— How exactly is a singularity (and electrons) a point with no volume? Space is in 3 dimensions, so everything has to has some thickness, right?

206 views

— How exactly is a singularity (and electrons) a point with no volume? Space is in 3 dimensions, so everything has to has some thickness, right?

In: 8

4 Answers

Anonymous 0 Comments

Singularities are not technically proven to exist yet. We don’t actually know what’s going on inside a black hole. It may not be a true singularity. E.g., it may have volume, even if it’s the minimum possible volume (planck sized).

The true nature of point particles is also complicated, and how we interpret them depends on which view of the physics you’re taking. Right now, quantum field theories are the thing. So point particles aren’t classical balls or points. They’re excitations of an underlying electron field or photons are excitations of the electromagnetic field, etc.

The point-like properties manifest as the location of maximum energy and in how they interact with other fields and objects. The wavelike properties are viewable when the conditions don’t force the excitation to behave like a point.

Anonymous 0 Comments

[deleted]

Anonymous 0 Comments

Imagine the curve `1/x`. As x approaches 0, this curve shoots off to infinity. We say that the function `1/x` has a *singularity* at `x=0`. It truly is a point (`x=0`) with no width, because even for something e.g. very close like `x=0.0000001` you still get a definite answer: `1/0.0000001 = 10000000`. Only the actual point `x=0` itself is undefined.

This is basically like what the mathematics of general relativity predicts should happen inside a black hole – the gravitational acceleration and mass-energy density shoot off to infinity and the coordinate system “collapses in” on itself. (It literally *is* a division by zero, in the mathematics)

Indeed, you don’t even need general relativity to get singularities – even newton’s law of universal gravitation predicts a singularity around every point mass – the gravitational force approaches infinity as two objects get closer and closer. If two true point masses were to fall in on each other, newtonian physics predicts that they’d release an infinite amount of potential energy in doing so.

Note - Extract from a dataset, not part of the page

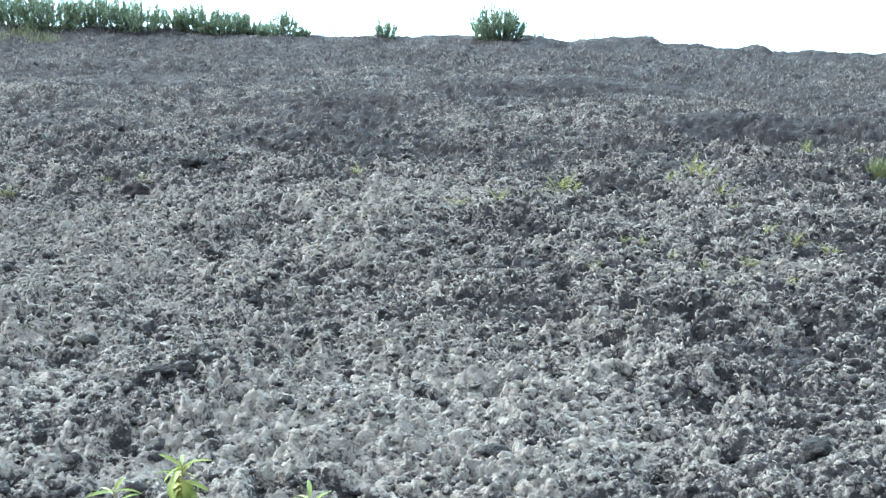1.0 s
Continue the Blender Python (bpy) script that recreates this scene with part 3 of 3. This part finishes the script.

Note that electrons aren’t point masses – they’re quantum objects, which are spread out over a volume. And we don’t have a theory of quantum gravity so we have no idea what the correct equation is for describing their gravitational attraction.

Anonymous 0 Comments

In a quantum mechanical sense, electrons necessarily have volume.

They exist as a sort of cloud of probability in an atom, and the volume of that “cloud” can be worked out.

You can find the electron as a pointlike particle at a random location in that “cloud”, but the key word here is pointlike. It displays some some behavior as if it was a point, but if you measure its properties you will always find a length of some sort.

You will run into the wavelength of the electron, something called the de Broglie wavelength. This wavelength is equal to planck’s constant divided by the momentum of the particle.

If you think about it, and if you know a bit about quantum uncertainty, you might realize that trying to measure the electron smaller than that quickly becomes fruitless.

The more accurately you try to pinpoint the position of the electron, (in order to confirm it has no volume and is indeed a point) the less you know about its momentum. And the less you know about its momentum, the less you know about its de Broglie wavelength.

The fundamental limit as far as quantum mechanics goes is what’s called the planck length, or planck volume for volumes. Smaller than that and we end up with 100% quantum uncertainties. So it’s impossible to measure the wavelength of an electron to be any smaller.